Reputation: 105
My DataFrame:
State = ['CA', 'CA', 'CA', 'CA', 'SR', 'SR', 'SR', 'SR']
County = ['UC', 'UC', 'DB', 'DB', 'DD', 'DD', 'DD', 'DD']
Count = [100, 100, 150, 150, 200, 200, 200, 200]
df = pd.DataFrame({'State': State, 'County': County, 'Count' : Count})
Expected output:
State Count
0 CA 250
1 SR 200
This is what I am doing:
df_new = df.groupby(['State']).sum().reset_index()
This is what I am getting:
State Count
0 CA 500
1 SR 800
If County is repeated in State. it should ignore the duplicated entry.
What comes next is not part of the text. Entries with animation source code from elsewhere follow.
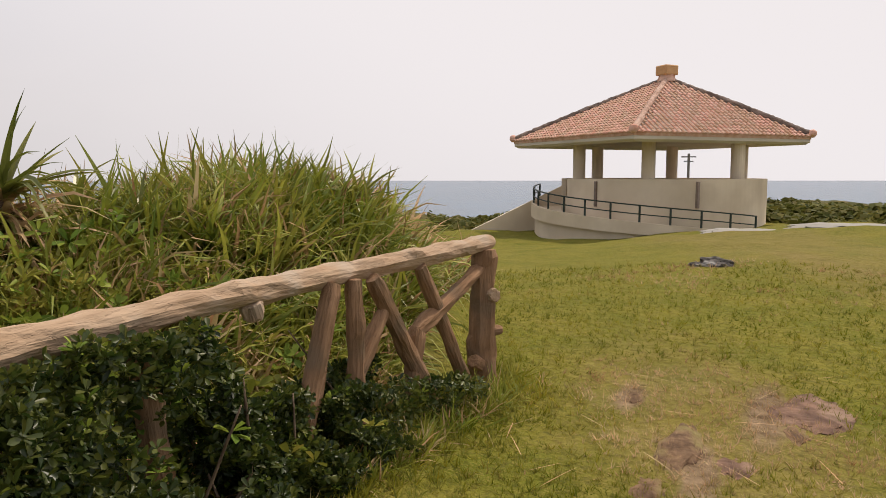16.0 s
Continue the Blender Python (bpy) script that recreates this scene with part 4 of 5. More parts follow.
# ---- log-shaped fence ----
def log_material(name, low, high, crack, stain):
    """Cast, chisel-marked logwork: streaks along the grain, thin dark cracks, blotches and a rough skin."""
    m = material(name, low, high, 0.9, 26.0, 10, bump=0.0, stretch=(0.14, 1.0, 1.0), stain=stain, stain_scale=4.0, spread=(0.22, 0.78), spec=0.15)
    nt, lk = m.node_tree.nodes, m.node_tree.links
    bsdf = nt["Principled BSDF"]
    co = nt.new("ShaderNodeTexCoord")
    mp = nt.new("ShaderNodeMapping")
    mp.inputs[3].default_value = (0.12, 1.0, 1.0)
    lk.new(co.outputs["Object"], mp.inputs[0])
    grain = nt.new("ShaderNodeTexNoise")
    grain.inputs["Scale"].default_value, grain.inputs["Detail"].default_value, grain.inputs["Distortion"].default_value = 15.0, 6.0, 0.25
    lk.new(mp.outputs[0], grain.inputs[0])
    line = nt.new("ShaderNodeMath")
    line.operation = "SUBTRACT"
    line.inputs[1].default_value = 0.5
    lk.new(grain.outputs[0], line.inputs[0])
    edge = nt.new("ShaderNodeMath")
    edge.operation = "ABSOLUTE"
    lk.new(line.outputs[0], edge.inputs[0])
    thin = nt.new("ShaderNodeMapRange")
    thin.inputs[1].default_value, thin.inputs[2].default_value, thin.inputs[3].default_value, thin.inputs[4].default_value = 0.002, 0.009, 0.22, 0.0
    lk.new(edge.outputs[0], thin.inputs[0])
    mx = nt.new("ShaderNodeMix")
    mx.data_type = "RGBA"
    mx.inputs[7].default_value = (*crack, 1)
    lk.new(thin.outputs[0], mx.inputs[0]), lk.new(bsdf.inputs["Base Color"].links[0].from_socket, mx.inputs[6])
    lk.new(mx.outputs[2], bsdf.inputs["Base Color"])
    skin = nt.new("ShaderNodeTexNoise")
    skin.inputs["Scale"].default_value, skin.inputs["Detail"].default_value = 70.0, 6.0
    lk.new(mp.outputs[0], skin.inputs[0])
    b1, b2 = nt.new("ShaderNodeBump"), nt.new("ShaderNodeBump")
    b1.invert = True
    b1.inputs["Strength"].default_value, b1.inputs["Distance"].default_value = 0.8, 0.006
    b2.inputs["Strength"].default_value, b2.inputs["Distance"].default_value = 0.8, 0.012
    lk.new(thin.outputs[0], b1.inputs["Height"]), lk.new(skin.outputs[0], b2.inputs["Height"])
    lk.new(b1.outputs[0], b2.inputs["Normal"]), lk.new(b2.outputs[0], bsdf.inputs["Normal"])
    return m


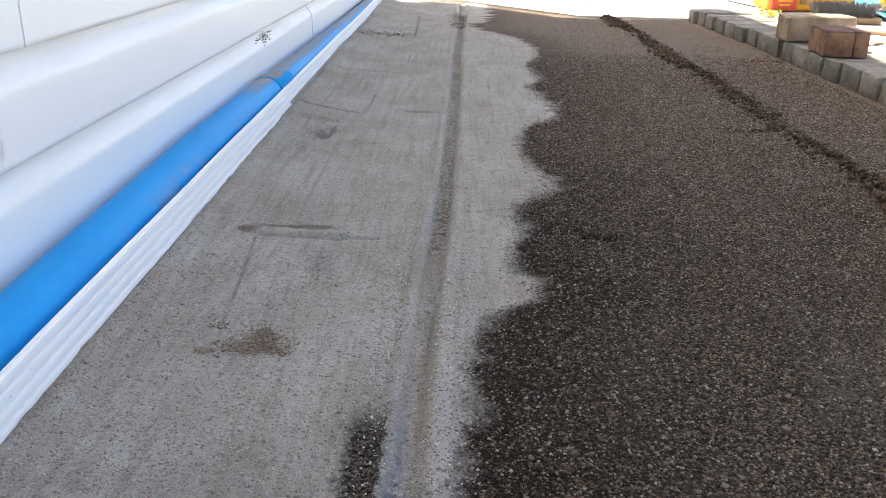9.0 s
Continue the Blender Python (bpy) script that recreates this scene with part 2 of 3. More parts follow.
def grain_material():
    n = Nodes("sand_grain")
    rand = n.add("ShaderNodeNewGeometry").outputs["Random Per Island"]
    colour, damp, dist = sand_colour(n)
    own = n.mix(n.math("POWER", rand, 2.7), (0.011, 0.0078, 0.0055), (0.6, 0.465, 0.36))
    own = n.mix(n.step(rand, 0.955, 0.985), own, (0.7, 0.66, 0.6))
    own = n.mix(n.math("MULTIPLY", damp, 0.35), own, (0.05, 0.037, 0.028))
    own = n.mix(n.math("MULTIPLY", n.math("SUBTRACT", 1.0, damp), 0.5), own, (0.3, 0.275, 0.25))
    return n.done(n.mix(0.4, own, colour), 0.8, specular=0.12)


def clod_material():
    n = Nodes("sand_clod")
    rand = n.add("ShaderNodeNewGeometry").outputs["Random Per Island"]
    colour = n.mix(rand, (0.04, 0.027, 0.02), (0.23, 0.165, 0.12))
    colour = n.mix(n.step(n.noise(300, 3), 0.35, 0.7), colour, (0.07, 0.05, 0.034))
    return n.done(colour, 0.95, n.bump(n.noise(500, 3), 0.8, 0.002), specular=0.05)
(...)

But, it is not doing it why?
Upvotes: 1
Views: 426
Reputation: 3968
Another way of doing it would be using lambda functions
df.groupby(['State']).apply(lambda x: x.groupby(['County']).Count.first().sum()).reset_index()
Output:
State 0
0 CA 250
1 SR 200
Hope this helps :)
Upvotes: 1
Reputation: 153460
Try using drop_duplicates
filtering the dataframe first then groupby and sum:
df.drop_duplicates(['State', 'County']).groupby('State').sum().reset_index()
Output:
State Count
0 CA 250
1 SR 200
Upvotes: 2